The second was done by Airman 1st Class Ali, 2 SWS, to the first HEO payload, the third by Senior Airman David, 2 SWS, to the GEO payload.

There's a year and a half until all three platforms will be working on the Block 10 floor, which will then be called Mission Control Station 2, Natasha said. There will be a period of checking out the Block 10 system and software, assuring the ground software delivery can be executed flawlessly.

"We've put testing and rehearsals and practices in place to make sure that we not only check out the system, but that the people are also ready and bringing those two things together as well," Natasha said.

It will be a crawl, walk, then run progression.

Starting with live, single communication, which is what they have already begun, the 460th OG will continue testing their communication with only one satellite or antenna at a time.

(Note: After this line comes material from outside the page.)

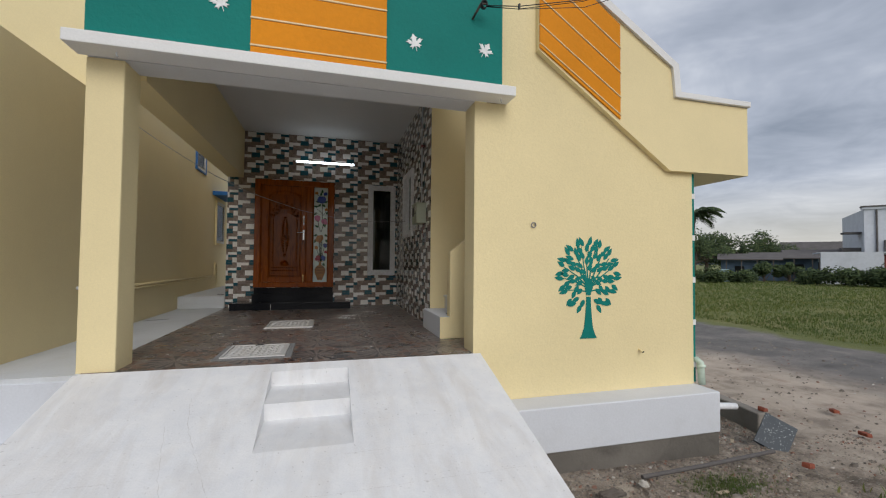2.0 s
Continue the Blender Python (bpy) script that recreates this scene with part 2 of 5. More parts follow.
def glass(name, col, rough=0.02, trans=1.0):
    m, nt, b = material(name, rough)
    b.inputs["Base Color"].default_value = (*col, 1)
    b.inputs["Transmission Weight"].default_value = trans
    b.inputs["IOR"].default_value = 1.45
    return m


def glow(name, col, power):
    m, nt, b = material(name, 0.4)
    b.inputs["Base Color"].default_value = (0.9, 0.9, 0.9, 1)
    b.inputs["Emission Color"].default_value = (*col, 1)
    b.inputs["Emission Strength"].default_value = power
    return m


M_RAMP, M_FLOOR = ramp_paint(), floor_print()
M_TWHITE = glazed("white_wall_tile", (0.85, 0.835, 0.80))
M_TTEAL = glazed("teal_wall_tile", (0.012, 0.083, 0.112))
M_TBROWN = glazed("brown_stone_wall_tile", (0.25, 0.195, 0.165), (0.10, 0.072, 0.058), 0.4)
M_TDARK = glazed("dark_brown_wall_tile", (0.20, 0.148, 0.12), (0.085, 0.06, 0.048), 0.4)
M_GROUT = plain("tile_grout", (0.34, 0.32, 0.30), 0.85)
M_DOOR = wood("polished_teak", (0.255, 0.058, 0.003), (0.105, 0.018, 0.001), 0.16)
# the same teak darkened, to colour in the shade of the carved recess
M_DOORSHADE = wood("recess_shade_teak", (0.21, 0.048, 0.003), (0.09, 0.016, 0.001), 0.16)
M_GRANITE = plain("black_granite", (0.004, 0.005, 0.008), 0.07, 0.0, 0.0, 0.3, 60)
M_GRANITE.node_tree.nodes["Principled BSDF"].inputs["Specular IOR Level"].default_value = 0.18
M_UPVC = plain("white_upvc", (0.76, 0.77, 0.79), 0.35)
M_CHROME = plain("brushed_steel", (0.72, 0.71, 0.69), 0.22, 1.0)
M_BRASS = plain("gold_trim", (0.75, 0.55, 0.25), 0.25, 1.0)
M_DARKGLASS = glass("dark_window_glass", (0.012, 0.026, 0.017), 0.02, 0.9)
M_GREENGLASS = glass("green_tinted_glass", (0.30, 0.42, 0.38), 0.08, 0.55)
M_FROST = plain("frosted_art_glass", (0.58, 0.68, 0.64), 0.09, 0.0, 0.6, 0.06, 6)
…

The second stage, which will be communicating with two satellites or antennas at a time, will begin in the next month or two. For example, communicating with GEO and HEO simultaneously. An estimated year from now, the OG will have full communication with the entire SBIRS constellation at one time.

This advancement means a lot for the 460th OG and Team Buckley as a whole Rosario said. The squadron will almost double in size and many OG Airmen will have to undertake many hours of training to keep up with the transition to Block 10.

Airmen from the other Colorado SBIRS locations are scheduled to move to Buckley to finish the transition and unify the SBIRS constellation.

"This is a major milestone for a multi-billion dollar system toward a critical national mission in which we have been diligently working for a very long time," said Col. Michael Jackson, 460th OG commander.